Most of the photographs I took were taken utilizing motion, especially the 5 I chose for critique. I decided to capture motion in my pictures in order to give them abstraction. I decided to give them abstraction because I wanted them to be hard to read. I wanted them to be hard to read because I feel I am very hard to read myself. I usually find that most people can rarely tell when I'm happy or when I'm depressed. Most of the time I feel I just have no real readable expressions, in fact I find it EXTREMELY DIFFICULT to smile properly without forcing one. I usually have to laugh in order to naturally smile. Same goes for when I'm sad, I'm very well with masking my pain so most people can't tell when I'm honestly just chipper and in a very good mood or when I'm torn up inside and just "in a bad way". That being said in most of the pictures I don't have my face featured, and even in pictures where it is it's blocked one way or another.
The main series I focused on are 3 photographs of myself. 1 of me lying down amidst my collection of CDs and the other 2 of my arms holding up my favorite, most treasured, guitar. The photo of me with my CDs features my face however since I couldn't really use motion to create abstraction since I was lying down I simply used my hair to block my face from view. In a way I feel this one held some sub-conscious elements just taking it in briefly. The reason behind that is I also find it very hard to make direct eye contact with people let alone keeping it for more than a second or two. So perhaps that could also be another reason why I wanted to obscure my face. That being said, I'm lying around my CD collection because music is very much apart of my life, I'd say besides caffeine the only other thing flowing in my blood, is music. Also to be noted in the photograph I have the album "The Dark Side of the Moon" by Pink Floyd featured above my head. I did that to illustrate a sort of light bulb type of image, like I'm enlightened. I say that because that is the one album that really made me become deeply interested in music in general. I find it to simply be a brilliant and beautiful piece as a whole. Plus it helps to both bring out my deepest thoughts and dreams but also bring me back down to Earth with its dreariness when I sit down to listen to the whole album all the way through. Anyways I'm rambling.
The other 2 photographs in the series I feel illustrate the strength and inspiration music brings me and the strength and inspiration I seem to find from within myself. During the process of this project I became extremely burnt out due to work loads and my personal life. However I think this piece is extremely powerful because of these circumstances. When taking these photos I was shaking my guitar extremely violently up and down in front of the camera, something that should have tired me out considerably since the guitar is actually quite heavy being essentially a big slab of mahogany wood. So in essence, no matter how dark and horrible my day may be or how worn out I feel, as long as I have the music flowing through me and I'm still able to lift up and play my guitar, I can see the day through. Also to be noted in all 3 photographs I also wanted to illustrate distance by not clearly showing "myself" in general. I usually feel at times I can be extremely distant, even with my best friends. It comes and goes but I always notice a distance when I interact with people in general at times.

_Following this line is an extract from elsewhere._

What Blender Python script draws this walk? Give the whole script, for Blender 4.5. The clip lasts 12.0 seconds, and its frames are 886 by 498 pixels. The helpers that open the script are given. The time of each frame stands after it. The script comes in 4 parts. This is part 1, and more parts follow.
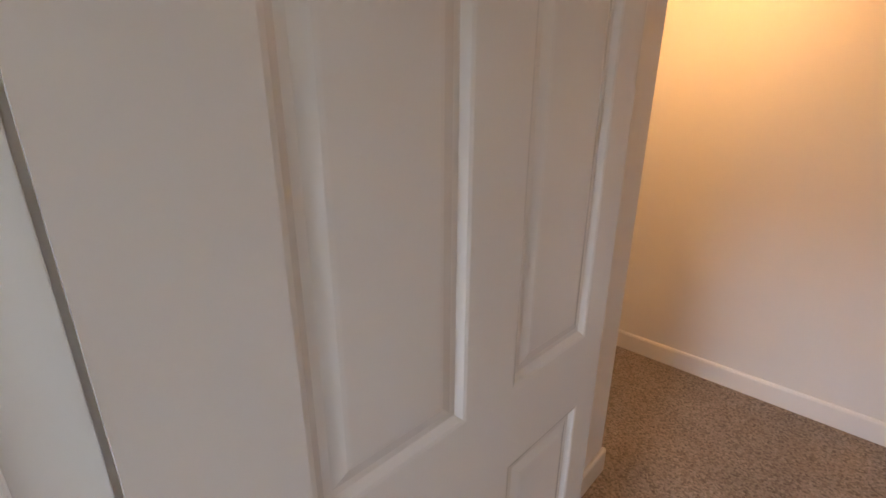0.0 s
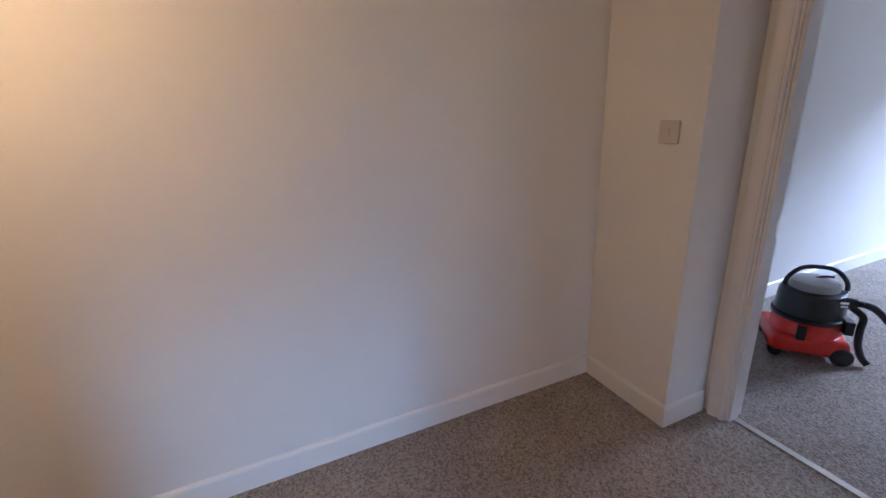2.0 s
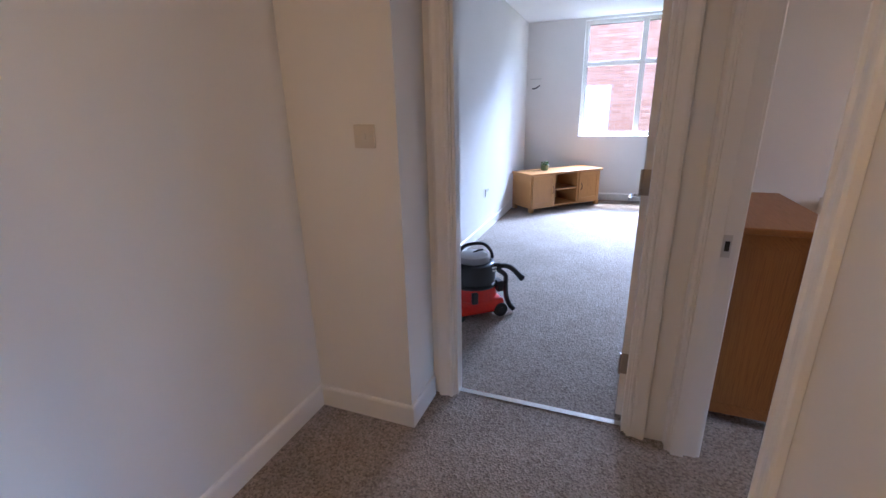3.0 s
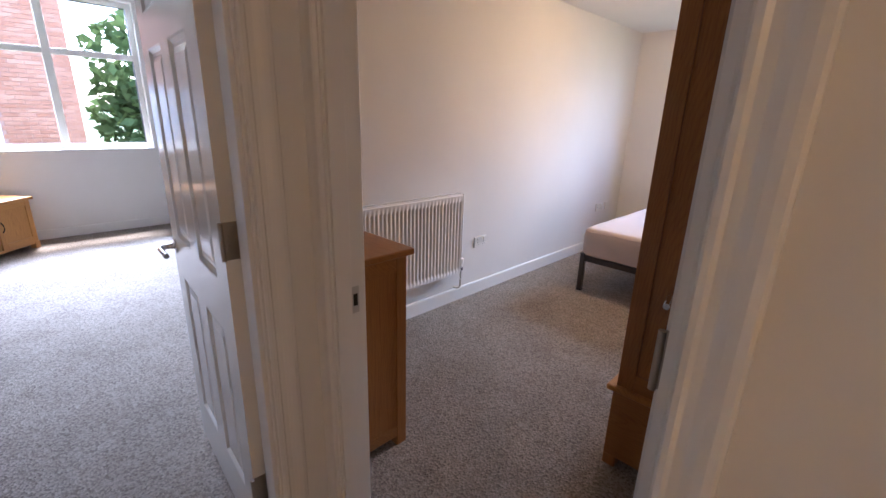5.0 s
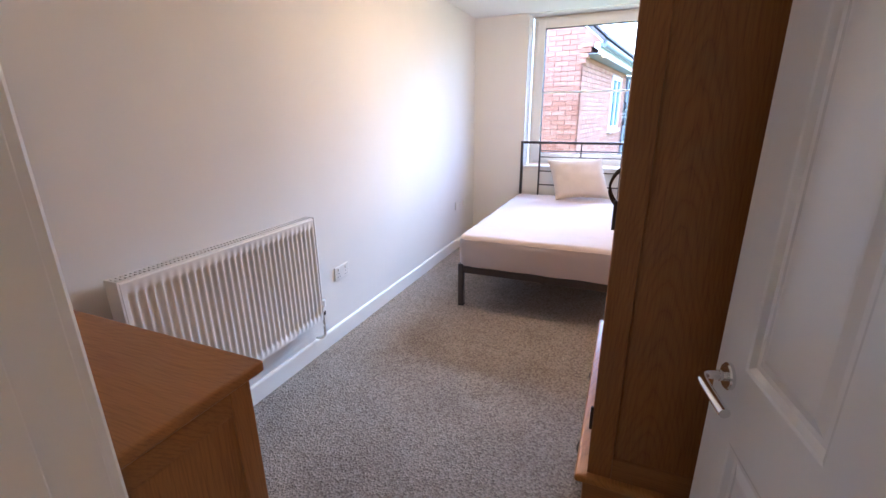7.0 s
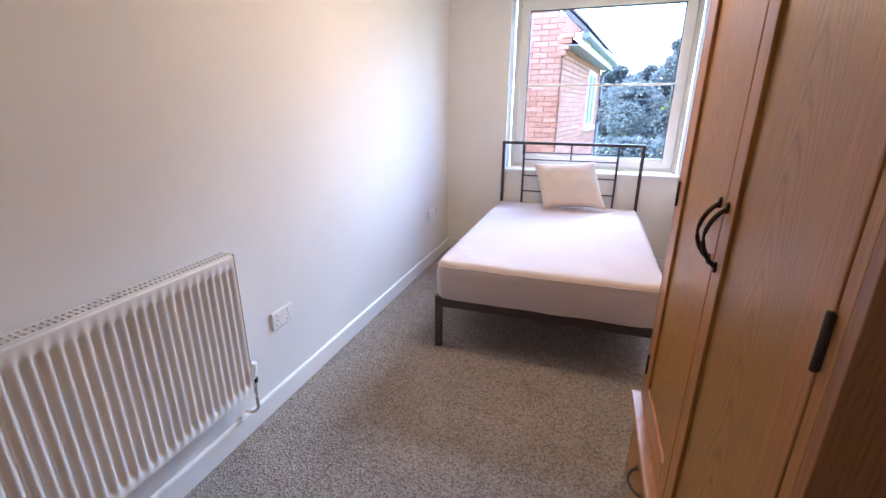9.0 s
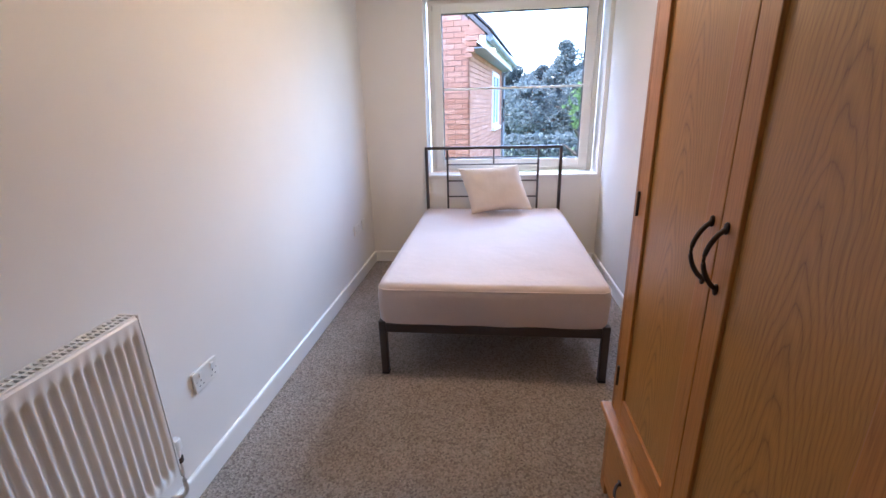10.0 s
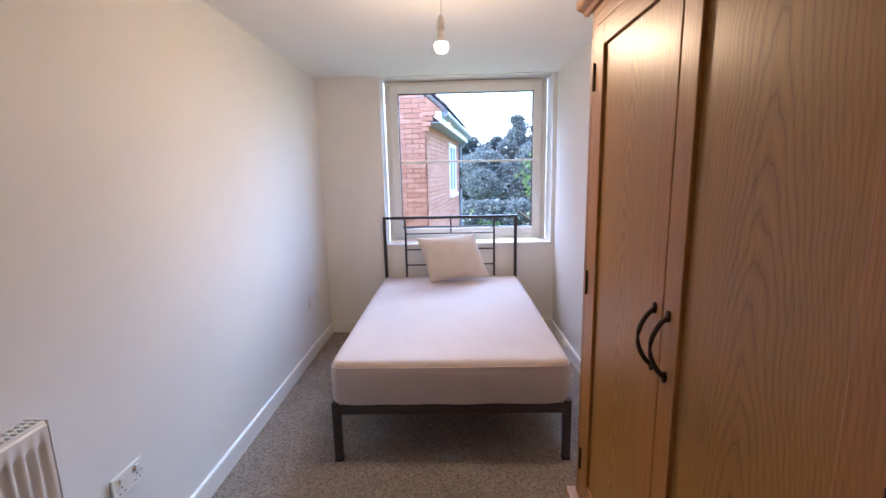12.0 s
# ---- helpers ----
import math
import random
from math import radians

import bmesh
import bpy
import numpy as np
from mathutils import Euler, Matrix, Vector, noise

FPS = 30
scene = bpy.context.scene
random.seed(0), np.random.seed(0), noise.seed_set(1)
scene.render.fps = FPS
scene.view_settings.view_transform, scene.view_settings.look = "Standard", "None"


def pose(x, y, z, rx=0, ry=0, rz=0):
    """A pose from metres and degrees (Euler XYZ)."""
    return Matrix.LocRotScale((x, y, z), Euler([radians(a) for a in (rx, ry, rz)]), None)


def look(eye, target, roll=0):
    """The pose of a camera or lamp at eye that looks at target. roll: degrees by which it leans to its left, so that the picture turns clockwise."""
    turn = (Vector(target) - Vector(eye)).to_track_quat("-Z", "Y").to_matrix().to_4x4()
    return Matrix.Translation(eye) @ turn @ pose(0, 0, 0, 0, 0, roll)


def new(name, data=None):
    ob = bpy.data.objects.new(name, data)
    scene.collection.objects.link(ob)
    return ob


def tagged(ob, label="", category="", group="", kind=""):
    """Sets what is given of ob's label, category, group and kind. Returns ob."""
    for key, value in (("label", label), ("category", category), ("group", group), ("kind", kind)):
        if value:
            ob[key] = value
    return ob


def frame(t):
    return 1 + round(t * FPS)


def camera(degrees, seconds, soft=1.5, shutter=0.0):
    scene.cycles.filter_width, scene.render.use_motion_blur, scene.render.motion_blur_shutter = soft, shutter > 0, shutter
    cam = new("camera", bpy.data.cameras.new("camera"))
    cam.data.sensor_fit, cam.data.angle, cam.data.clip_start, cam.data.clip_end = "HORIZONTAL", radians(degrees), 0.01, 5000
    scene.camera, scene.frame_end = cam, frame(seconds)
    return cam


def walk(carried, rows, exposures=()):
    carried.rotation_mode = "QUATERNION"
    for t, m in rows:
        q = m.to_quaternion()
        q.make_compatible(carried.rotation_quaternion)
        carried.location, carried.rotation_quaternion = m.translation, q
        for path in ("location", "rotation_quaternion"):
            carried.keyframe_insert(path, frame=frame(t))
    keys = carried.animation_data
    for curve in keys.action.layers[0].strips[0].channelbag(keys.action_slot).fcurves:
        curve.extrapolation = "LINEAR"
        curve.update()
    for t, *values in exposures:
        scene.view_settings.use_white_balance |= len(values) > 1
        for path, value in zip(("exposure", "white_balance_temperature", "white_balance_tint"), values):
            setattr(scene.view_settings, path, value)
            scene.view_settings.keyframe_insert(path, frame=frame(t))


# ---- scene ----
cam = camera(91.8, 12.0)
PATH = [
    (0, (3.005, 0.805, 1.367), (4.332, -0.555, 0.744), 0.3),
    (0.3, (3.004, 0.66, 1.307), (4.091, -0.915, 0.728), 1.0),
    (0.5, (2.988, 0.604, 1.343), (3.904, -1.072, 0.737), 0.45),
    (0.6, (2.982, 0.579, 1.363), (3.811, -1.145, 0.779), 0.2),
    (1, (3.04, 0.444, 1.345), (3.312, -1.455, 0.78), -0.4),
    (1.2, (3.0, 0.358, 1.337), (2.991, -1.563, 0.78), -0.9),
    (1.5, (2.988, 0.191, 1.355), (2.573, -1.672, 0.739), -1.2),
    (2, (2.901, -0.049, 1.391), (2.139, -1.794, 0.769), -2.6),
    (2.5, (2.882, -0.198, 1.353), (1.571, -1.588, 0.761), -1.7),
    (3, (2.842, -0.373, 1.351), (1.072, -1.076, 0.739), -1.4),
    (3.5, (2.694, -0.522, 1.352), (0.79, -0.647, 0.752), -0.8),
    (3.7, (2.638, -0.574, 1.366), (0.734, -0.472, 0.762), -0.9),
    (5.3, (2.046, -0.608, 1.392), (0.877, 0.909, 0.81), 1.6),
    (5.5, (1.981, -0.558, 1.396), (0.923, 1.034, 0.809), 1.1),
    (6, (1.814, -0.419, 1.388), (1.035, 1.325, 0.794), -1.2),
    (6.5, (1.708, -0.298, 1.397), (1.009, 1.478, 0.8), -0.5),
    (6.7, (1.674, -0.231, 1.396), (0.929, 1.527, 0.797), -0.7),
    (8.3, (1.387, 0.247, 1.403), (0.674, 2.01, 0.785), 0.7),
    (8.5, (1.373, 0.308, 1.393), (0.692, 2.083, 0.772), 0.8),
    (9, (1.329, 0.467, 1.397), (0.725, 2.269, 0.772), 0.3),
    (9.5, (1.223, 0.568, 1.407), (0.87, 2.435, 0.781), -1.4),
    (10, (1.157, 0.605, 1.441), (0.932, 2.492, 0.817), -1.6),
    (10.5, (1.159, 0.623, 1.516), (0.981, 2.548, 1.003), -1.7),
    (11, (1.16, 0.621, 1.573), (1.052, 2.573, 1.15), -1.3),
    (11.5, (1.172, 0.631, 1.592), (1.103, 2.596, 1.228), -1.1),
    (12, (1.185, 0.639, 1.494), (1.138, 2.608, 1.145), -1.3),
]
EXPOSURES = [(0.0, 5.4, 7900, 26), (1.0, 5.75, 5700, 16), (1.5, 5.5, 5500, 18), (2.0, 5.25, 5200, 16), (3.0, 5.3, 5100, 16), (3.5, 5.35, 5500, 18), (3.7, 5.35, 5500, 18), (5.5, 5.05, 5700, 18), (6.0, 5.53, 5400, 16), (6.5, 5.58, 5200, 14), (9.0, 5.44, 5200, 14), (9.5, 5.2, 5200, 14), (10.0, 5.12, 5300, 14), (10.5, 5.06, 5350, 14), (12.0, 4.95, 5350, 15)]
walk(cam, [(t, look(e, g, r)) for t, e, g, r in PATH], EXPOSURES)

# ---- world, sun, exposure ----
world = bpy.data.worlds.new("sky")
scene.world = world
world.use_nodes = True
wn = world.node_tree
bg = wn.nodes["Background"]
sky = wn.nodes.new("ShaderNodeTexSky")
sky.sky_type = "NISHITA"
sky.sun_disc = False
sky.sun_elevation = radians(71)
sky.sun_rotation = radians(284)
sky.dust_density = 3.0
wn.links.new(sky.outputs[0], bg.inputs[0])
bg.inputs[1].default_value = 0.15
sun_data = bpy.data.lights.new("sun", "SUN")
sun_data.energy = 0.6
sun_data.angle = radians(12)
sun_data.color = (1.0, 0.95, 0.88)
sun = new("sun", sun_data)
sun.matrix_world = look((-4, 1, 12), (0, 0, 0))

# added area lamps, unseen, standing in for sky light at the three windows
def sky_fill_lamp(name, eye, target, w, h, watts, colour=(0.63, 0.84, 1.0)):
    d = bpy.data.lights.new(name, "AREA")
    d.shape, d.size, d.size_y, d.energy, d.color = "RECTANGLE", w, h, watts, colour
    new(name, d).matrix_world = look(eye, target)

sky_fill_lamp("sky_bedroom", (2.95, 9.7, 4.6), (1.15, 2.6, 0.7), 3.0, 2.0, 26.5, (0.60, 0.815, 1.0))
sky_fill_lamp("sky_lounge", (-6.6, -0.1, 4.0), (-1.0, -0.6, 0.9), 2.6, 1.3, 98.0, (0.70, 0.82, 1.0))
sky_fill_lamp("sky_lobby", (3.55, 2.98, 1.5), (3.3, 0.0, 1.2), 1.5, 1.1, 0.115)

# ---- materials ----
def mat(name, base=(0.8, 0.8, 0.8), rough=0.5, metal=0.0, spec=0.5):
    m = bpy.data.materials.new(name)
    m.use_nodes = True
    b = m.node_tree.nodes["Principled BSDF"]
    b.inputs["Base Color"].default_value = (*base, 1)
    b.inputs["Roughness"].default_value = rough
    b.inputs["Metallic"].default_value = metal
    b.inputs["Specular IOR Level"].default_value = spec
    return m, m.node_tree, b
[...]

The last 2 photographs are a bit more playful and not as deep per say as the main series. The first one was a bit of a fun one I devised. I rented this video game "Guitar Hero: World Tour", basically a music-based video game. In the game it has a create a character feature. So I used that to create sort of an ideal "Rockstar" version of me. I created abstraction in the photograph by taking the picture while I made the character rotate capturing some motion there and also from the fact I was photographing the TV screen so scan lines can be seen in the photograph creating another form of abstraction. Also I feel the idea in general of making an ideal version of myself is in a way an abstraction of its own. The last photograph was one of several different photographs of a series. This series was mainly me doing all sorts of crazy movements with my guitar. Like some photos in the series featured me doing "windmills" while I strummed my guitar, others pictures of me in the process of "smashing" my guitar against the floor (didn't go through with it of course lol), and the one I went with for the critique is one of me "shredding" along the neck of my guitar. I chose that one because this one held so much motion and abstraction in the photograph that I was pretty much unrecognizeable and the only thing in the photo that helped me remember what I was doing in it at the time was the way the neck of the guitar was positioned when the photograph was taken. So in short, although I may be a emotionally distant person I do have a very playful side still in me. And in a way that does make sense because this semester especially I've been a social butterfly, shaking off all my nerves and inhibitions. So in a way these photographs capture traits of who I've been and who I hope to be.